Spark Flashcards
What are the differences between these 3 types of programming?
object-oriented
declarative
functional
object-oriented: Python, objects are mutable
declarative: SQL
functional: Spark, objects are immutable
What is MapReduce?
The two parts of a simple distributed-computing framework.
“Map” functions/algorithms: should be easily parallelizable
“Reduce” functions/algorithms: should be commutative and associative.
What are the two types of Spark operations?
Transformations and Actions
How is Spark similar to git?
They both keep track of the “roadmap” of how the dataset gets from one state to the next. This is what makes Spark’s RDDs (Resilient Distributed Datasets) resilient: if one worker node breaks, the “instructions” for doing its job are still intact.
Why are RDDs resilient?
Because Spark keeps track of the “roadmap” of how the dataset gets from one state to the next.
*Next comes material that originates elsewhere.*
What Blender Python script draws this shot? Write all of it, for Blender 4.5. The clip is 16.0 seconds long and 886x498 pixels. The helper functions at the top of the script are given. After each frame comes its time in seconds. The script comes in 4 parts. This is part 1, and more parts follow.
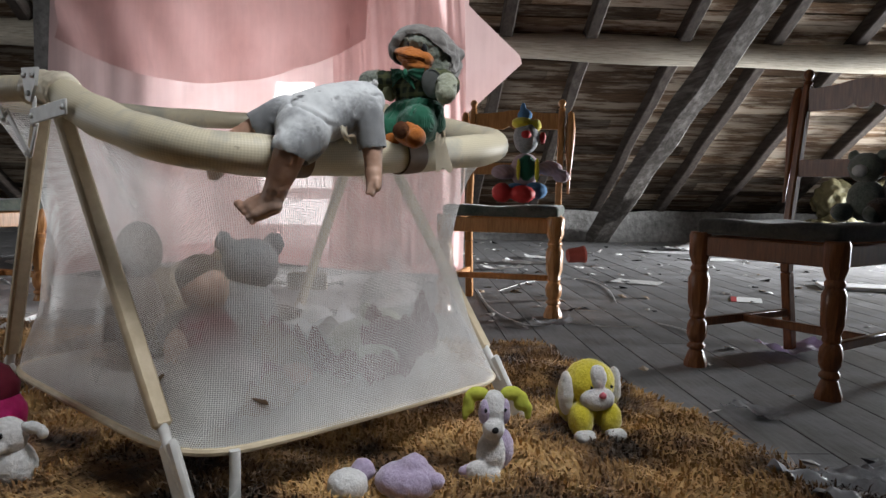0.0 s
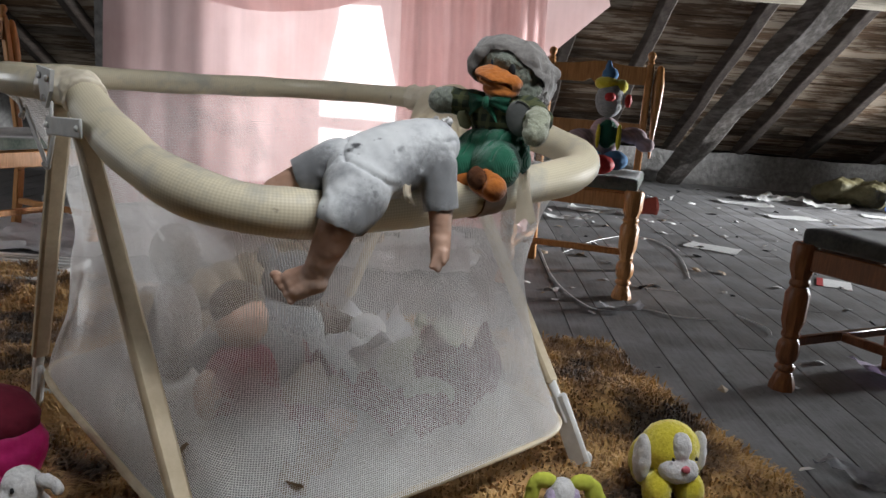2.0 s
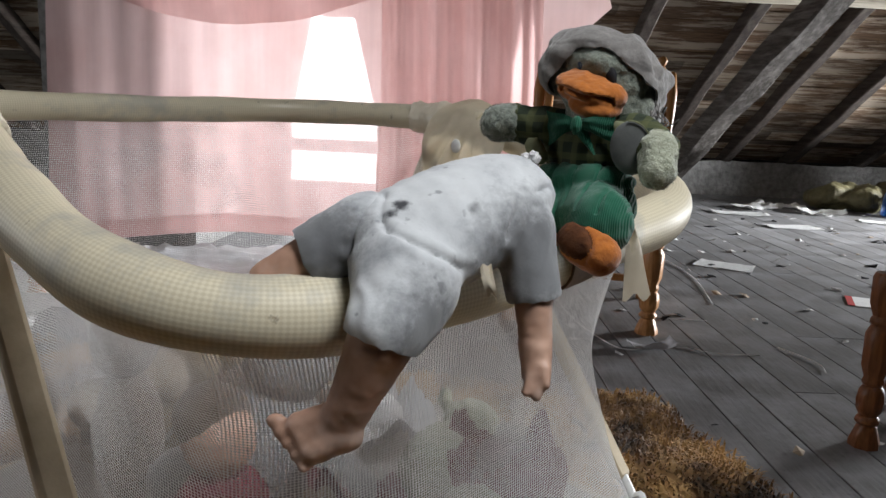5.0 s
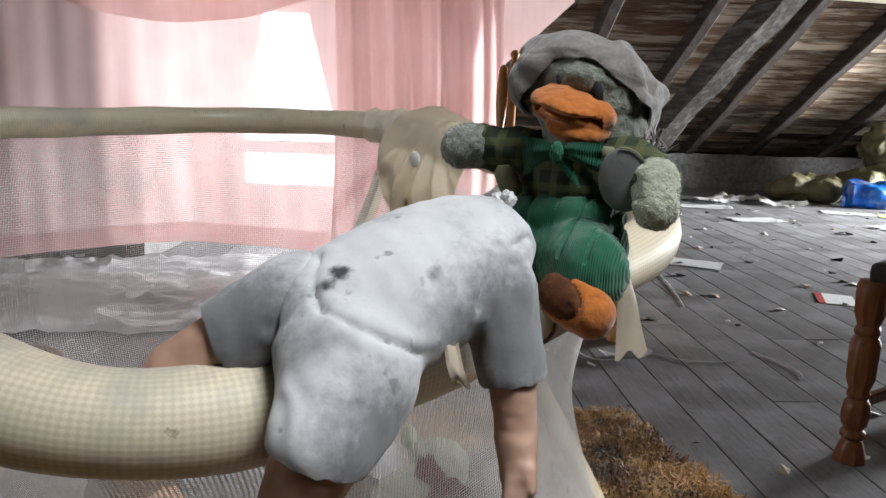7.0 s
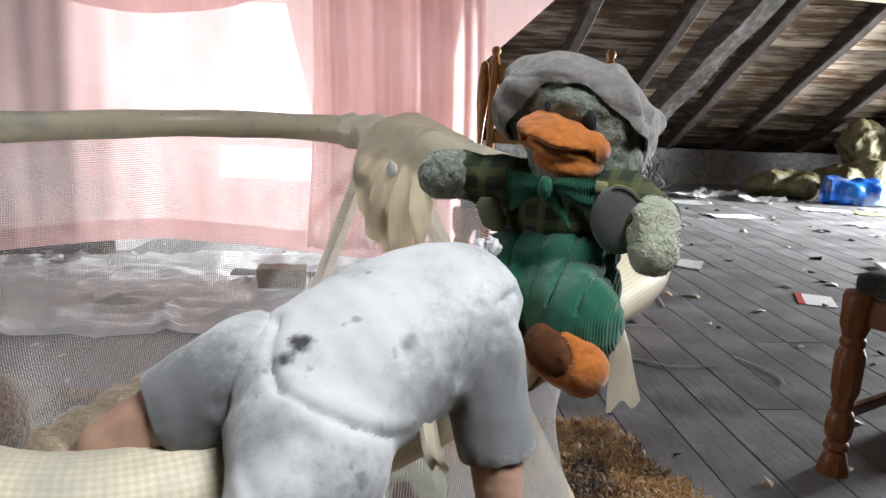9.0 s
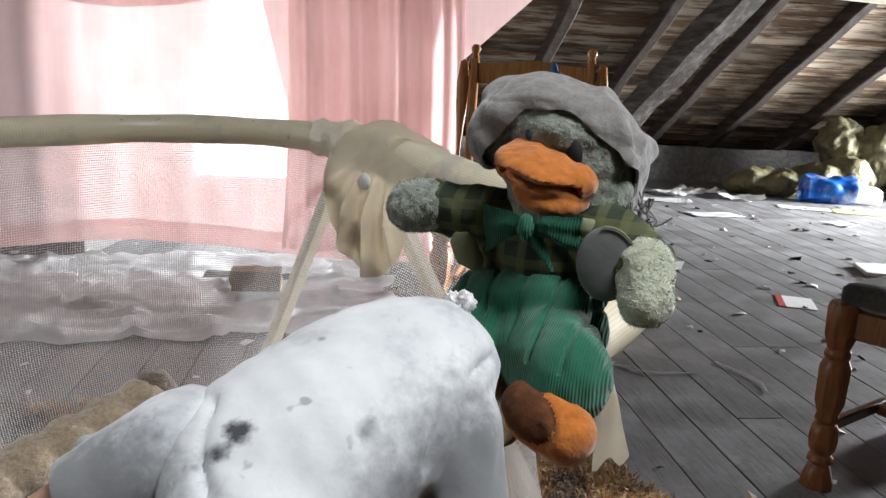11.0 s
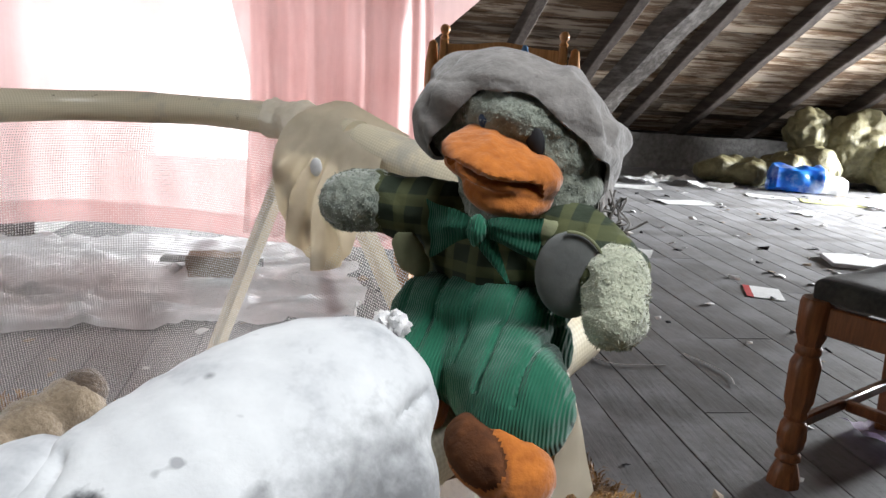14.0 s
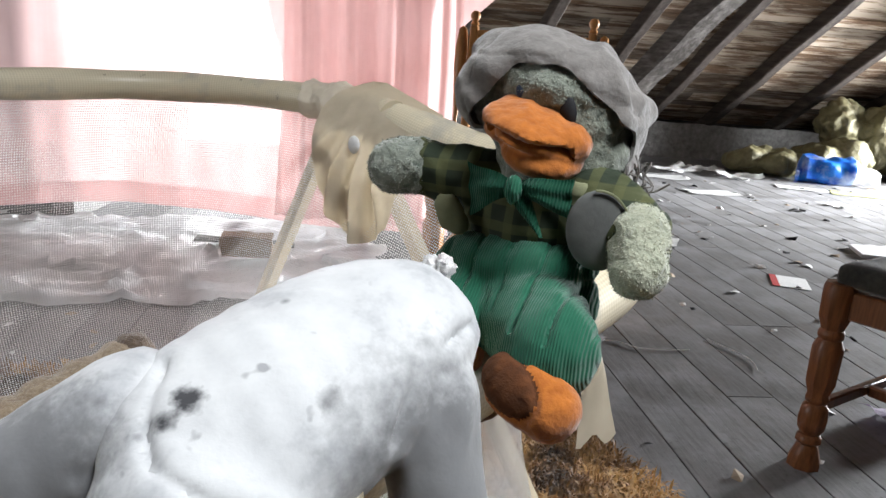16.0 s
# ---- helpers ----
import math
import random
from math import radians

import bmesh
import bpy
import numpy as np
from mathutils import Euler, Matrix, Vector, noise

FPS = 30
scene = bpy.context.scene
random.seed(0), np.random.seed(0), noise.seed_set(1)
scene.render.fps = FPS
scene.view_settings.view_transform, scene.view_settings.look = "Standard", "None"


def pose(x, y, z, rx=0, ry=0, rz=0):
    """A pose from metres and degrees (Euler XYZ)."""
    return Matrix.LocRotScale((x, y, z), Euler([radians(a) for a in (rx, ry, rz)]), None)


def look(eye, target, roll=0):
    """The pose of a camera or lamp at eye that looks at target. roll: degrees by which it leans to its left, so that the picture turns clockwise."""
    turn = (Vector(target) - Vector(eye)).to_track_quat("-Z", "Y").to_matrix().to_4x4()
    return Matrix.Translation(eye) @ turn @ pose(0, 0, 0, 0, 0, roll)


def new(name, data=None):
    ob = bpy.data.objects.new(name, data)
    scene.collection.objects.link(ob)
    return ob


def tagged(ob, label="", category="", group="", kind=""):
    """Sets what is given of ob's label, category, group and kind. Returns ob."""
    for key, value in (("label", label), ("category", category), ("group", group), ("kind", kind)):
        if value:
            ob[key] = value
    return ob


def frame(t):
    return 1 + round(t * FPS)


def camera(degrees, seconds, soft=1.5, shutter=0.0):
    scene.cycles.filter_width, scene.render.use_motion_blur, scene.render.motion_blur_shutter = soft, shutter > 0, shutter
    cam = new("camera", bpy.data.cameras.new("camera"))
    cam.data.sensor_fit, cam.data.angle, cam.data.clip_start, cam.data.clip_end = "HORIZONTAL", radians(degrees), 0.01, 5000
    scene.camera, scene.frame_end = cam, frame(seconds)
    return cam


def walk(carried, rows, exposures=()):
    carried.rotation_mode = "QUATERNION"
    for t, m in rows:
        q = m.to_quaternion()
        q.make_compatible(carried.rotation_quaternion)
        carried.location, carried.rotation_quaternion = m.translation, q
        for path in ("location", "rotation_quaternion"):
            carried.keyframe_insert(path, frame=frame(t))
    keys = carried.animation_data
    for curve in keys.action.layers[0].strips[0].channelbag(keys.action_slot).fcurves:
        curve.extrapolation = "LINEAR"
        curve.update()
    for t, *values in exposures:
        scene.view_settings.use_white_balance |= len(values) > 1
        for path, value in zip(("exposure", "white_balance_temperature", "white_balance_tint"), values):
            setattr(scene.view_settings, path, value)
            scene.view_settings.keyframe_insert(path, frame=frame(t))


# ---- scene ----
cam = camera(61.6, 16.0)
PATH = [
    (0, (0.124, -0.038, 0.581), (0.01, 1.952, 0.42), 1.1),
    (0.5, (0.126, 0.026, 0.653), (-0.012, 2.007, 0.409), 3.3),
    (1, (0.118, 0.1, 0.714), (-0.075, 2.06, 0.368), 4.3),
    (1.5, (0.092, 0.16, 0.789), (-0.142, 2.106, 0.392), 3.7),
    (2, (0.064, 0.222, 0.81), (-0.185, 2.162, 0.394), 4.4),
    (2.5, (0.015, 0.33, 0.784), (-0.215, 2.274, 0.373), 4.3),
    (3, (-0.027, 0.422, 0.78), (-0.228, 2.376, 0.4), 3.9),
    (3.5, (-0.057, 0.502, 0.789), (-0.246, 2.464, 0.45), 2.5),
    (4, (-0.078, 0.538, 0.794), (-0.274, 2.502, 0.469), 2.9),
    (4.2, (-0.083, 0.554, 0.799), (-0.279, 2.516, 0.464), 3.0),
    (6.3, (-0.111, 0.685, 0.823), (-0.213, 2.642, 0.428), 2.0),
    (6.5, (-0.107, 0.71, 0.828), (-0.197, 2.668, 0.435), 2.1),
    (7, (-0.106, 0.743, 0.837), (-0.184, 2.703, 0.448), 1.8),
    (7.5, (-0.107, 0.758, 0.848), (-0.183, 2.718, 0.456), 2.0),
    (8, (-0.106, 0.77, 0.857), (-0.171, 2.728, 0.45), 2.5),
    (8.5, (-0.109, 0.791, 0.862), (-0.148, 2.748, 0.452), 2.4),
    (9, (-0.108, 0.808, 0.868), (-0.13, 2.765, 0.453), 2.4),
    (11.5, (-0.1, 0.893, 0.897), (-0.051, 2.844, 0.462), 2.7),
    (12, (-0.096, 0.91, 0.901), (-0.025, 2.86, 0.461), 2.6),
    (12.5, (-0.09, 0.923, 0.902), (0.01, 2.871, 0.461), 3.0),
    (13, (-0.088, 0.935, 0.9), (0.027, 2.882, 0.457), 3.1),
    (13.5, (-0.083, 0.944, 0.894), (0.037, 2.888, 0.441), 3.4),
    (14, (-0.081, 0.956, 0.889), (0.031, 2.897, 0.419), 4.0),
    (14.5, (-0.079, 0.964, 0.881), (0.009, 2.902, 0.395), 4.4),
    (15, (-0.081, 0.949, 0.879), (-0.003, 2.884, 0.381), 4.2),
    (15.5, (-0.086, 0.929, 0.877), (-0.023, 2.862, 0.369), 4.2),
    (16, (-0.092, 0.905, 0.879), (-0.044, 2.841, 0.376), 4.4),
]
walk(cam, [(t, look(eye, target, roll)) for t, eye, target, roll in PATH],
     exposures=((0, -0.16), (3, -0.26), (4, -0.22), (6.5, -0.04), (8, 0.20), (9, 0.22), (12.5, 0.12), (14.5, 0.38), (16, 0.44)))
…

So if one worker node breaks, the “instructions” for doing its job are still intact.
What are key characteristics of Spark RDDs or Dataframes?
- Immutable
- Resilient
Example imports/code to create a Spark dataframe from an RDD
Just these 2 lines needed to create an RDD
from pyspark import SparkContext
sc = SparkContext(“local[*]”, “temp”)
This needed for Dataframes
from pyspark.sql import SQLContext
sqlContext = SQLContext(sc)
df = my_rdd.toDF()
How does caching Spark dataframes work?
Add .cache() at the end of a chain of transformations.
The next action called after that will run all the transformations, including the caching.
The 2nd time, 3rd time, etc this new df is referenced with an action, it will be using its cached version & won’t have to recompute all the transformations again.
Do both RDDs and Dataframes optimize the order of transformations?
Yes.